Independence is Born From Chickens

Independence is Born From Chickens

Publication info

Amanda Moll

“I’m happy because my business has given me independence and the ability to contribute to my family.”  At 32 years old, Gertrude has 3 children with her husband.  Growing up outside Mutare, in eastern Zimbabwe, she was able to stay in school through her O-level examinations, which take place after the 4th year of secondary school.  Soon after finishing school, she began piecemeal work as a seamstress out of her home.  Although she enjoyed the work, it didn’t provide a lot of profits.  This left her reliant on her husband, and household quarrels ensued about the availability and use of funds within the house.  So, she decided to start her own business to support her household purchases. 

In 2015, Gertrude attended some workshops supported by CARE and local partner DOMCCP, on business management.  After receiving a loan of $90, she was able to purchase 50 “layers”, or chickens intended to lay eggs.  She shared the business management lessons with her husband; in seeing her success and potential, he not only agreed to support her business financially, but he also allowed her to be more mobile .  In just a short amount of time, she has been able to successfully make payments against her loan, and gain independence. 

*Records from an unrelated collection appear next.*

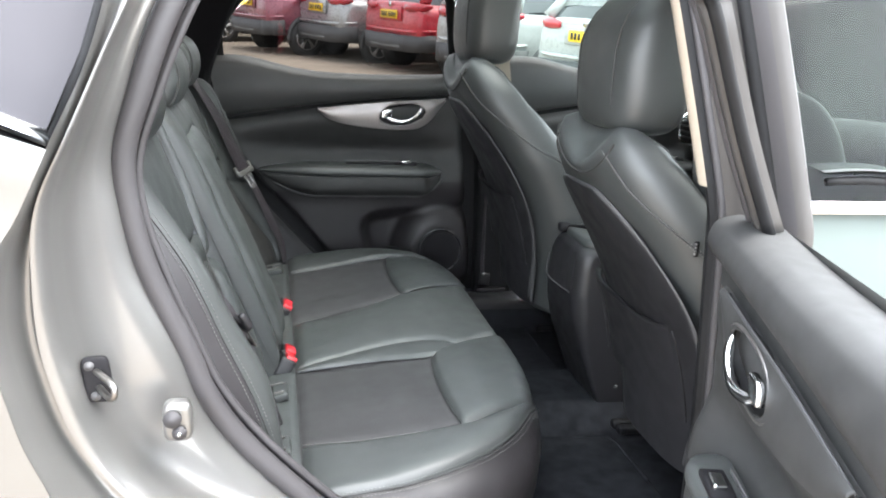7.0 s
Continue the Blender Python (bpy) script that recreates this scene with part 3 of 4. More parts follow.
def door(name, m, label, paint, switch=True, glass=GLASS, frame=None, band=BLACKRUB, skin_top=1.185, groove=0.772, plate_mat=SATIN, front=False, arm_deep=1.0, tip=0.115, cap=UPPER):
    """A car door in its closed place on the left side, moved by the matrix m: inner panel, pad, trim, handle, armrest, speaker, window."""
    t = thing(name, label, "car door", "car doors")

    def put(pname, bm, material, parent=t, lab="", smooth=True):
        bmesh.ops.transform(bm, matrix=m, verts=bm.verts)
        return part(pname, bm, material, parent, lab, smooth)
    left = lerp_curve([(0.46, 0.56), (0.55, 0.45), (0.64, 0.336), (0.70, 0.285), (0.771, 0.226), (0.85, 0.145), (0.95, 0.062), (1.06, 0.0), (1.30, -0.05)])
    right = lerp_curve([(0.46, 0.815), (0.60, 0.800), (0.80, 0.778), (1.05, 0.752), (1.25, 0.735)])
    rows = []
    for i in range(57):
        v = i / 56
        row = []
        for j in range(61):
            u = j / 60
            z = 0.47 + 0.65 * v
            for _ in range(2):
                x = left(z) + (right(z) - left(z)) * u
                z = 0.47 + (line_z(x) - 0.47) * v
            e = max(0, 1 - v / 0.03) + max(0, 1 - u / 0.03) + max(0, 1 - (1 - u) / 0.03)
            row.append((x, door_y(x, z) + 0.012 * min(1, e) ** 2, z))
        rows.append(row)
    put("inner_panel", grid(rows[34:]), SOFT)
    # lower part of the same panel, coloured darker to carry its shade
    put("lower_panel", grid(rows[:35]), SOFT_SHADED)
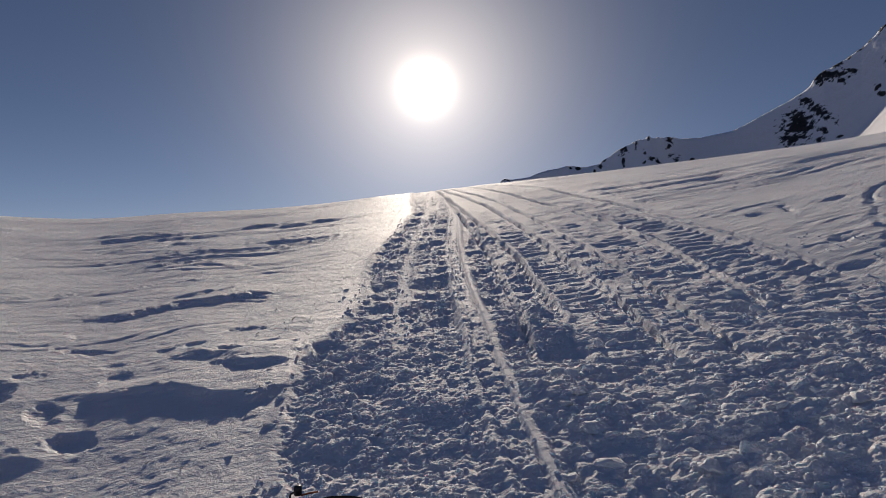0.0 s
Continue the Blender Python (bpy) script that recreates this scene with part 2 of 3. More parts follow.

Gertrude credits her education for helping her get to where she is today; “I wouldn’t be able to do work [like keep record books] and communicate with others.”  She hopes that her children will be able to go even further in school than she did.  When giving advice to other youth in the area, she tells other women to be self-reliant and actively seek-out opportunities to contribute to the family.  It is her goal for her business to continue to grow to the extent that buyers come to her, rather than her going to market!